= Part exchange =

Type of contract

A part exchange or part exchange deal is a type of contract. In a part exchange, instead of one party to the contract paying money and the other party supplying goods/services, both parties supply goods/services, the first party supplying part money and part goods/services.

Whether a part exchange is a sale or a barter is a fine point of law. It depends on whether a monetary value is assigned to the non-money goods supplied. Several cases at law clarify this. In the case of Flynn v Mackin and Mahon, an old car was supplied in part exchange for a new car, along with £250. This was held to be a barter, because no monetary value was affixed to the old car. However, in Aldridge v Johnson, a similar transaction was held to be a sale, because a monetary value was assigned to the item being exchanged (23 bullocks, valued at £192), and cash then used to make up the difference to the price of the item being purchased (100 quarters of barley, valued at £215). If the contract had been structured as "23 bullocks and £23 for 100 quarters of barley" then it could have qualified as barter. It is the affixture of the monetary value of £192 to the bullocks and £215 to the barley that made it a sale. Indeed, it is not necessary even for the contracting parties themselves to assign a monetary value to the goods for a part exchange deal to be held to be a sale. In Bull v Parker, the court itself assigned a value (£4) for new riding equipment, sold for some old riding equipment and £2. If goods/services have obvious monetary values, then a part exchange deal can be held to be a sale.

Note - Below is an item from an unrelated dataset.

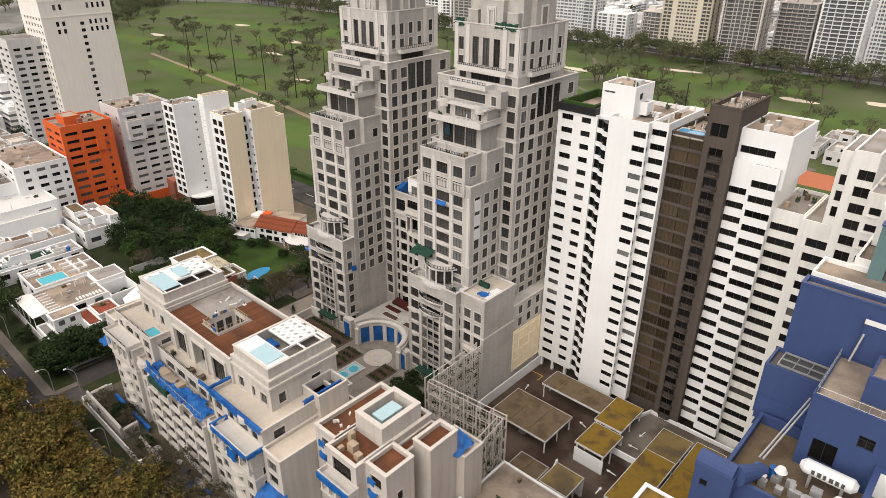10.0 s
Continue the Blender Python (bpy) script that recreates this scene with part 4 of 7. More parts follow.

It was held in Aldridge v Johnson that there were in fact two separate contracts, both of sale, rather than a single contract of barter. And this is one way that part exchange deals are viewed. Indeed, this is how they are always viewed in the United Kingdom for V.A.T. purposes. A supply of an old car in part exchange for a new one, at a car dealership, is two separate sales, and must be recorded by the dealer as such in account books, for V.A.T. purposes. Technically, the customer is making a "supply" for the discount given, providing the old car for an amount equal to the monetary discount, and the dealer is also making a "supply" for the full price, providing the new car for its full sale price.

Car dealerships are one business sector where part exchange deals are common. They are less common in other sectors. In the housing sector, for example, only a few businesses will make part exchange deals. One such is Barratt Homes, where the part exchange deal, with buyers being offered discounts for part exchange of their old houses, has in fact been an integral part of the company's business model. There is another accounting nicety for the house builder in such deals, relating to when, exactly, to take the profit on the deal. House prices change over time, and it is possible that the housebuilder may not be able to eventually sell the old, exchanged, property for the same or more than the value that it was originally exchanged for. There are two extreme views on how to render accounts for such deals, and most accounting practices fall somewhere in the spectrum in between. The one extreme has the profit on the deal taken straightaway that the new house is sold, on the presumption that the old house will sell for its exchange value. The other extreme has the profit on the deal not taken at all until the entire deal has completed, including the sale onwards of the old house received in exchange. The major accounting considerations are making provisions at year's end for part exchange stock that remains unsold, and for the predicted marketing costs of selling it.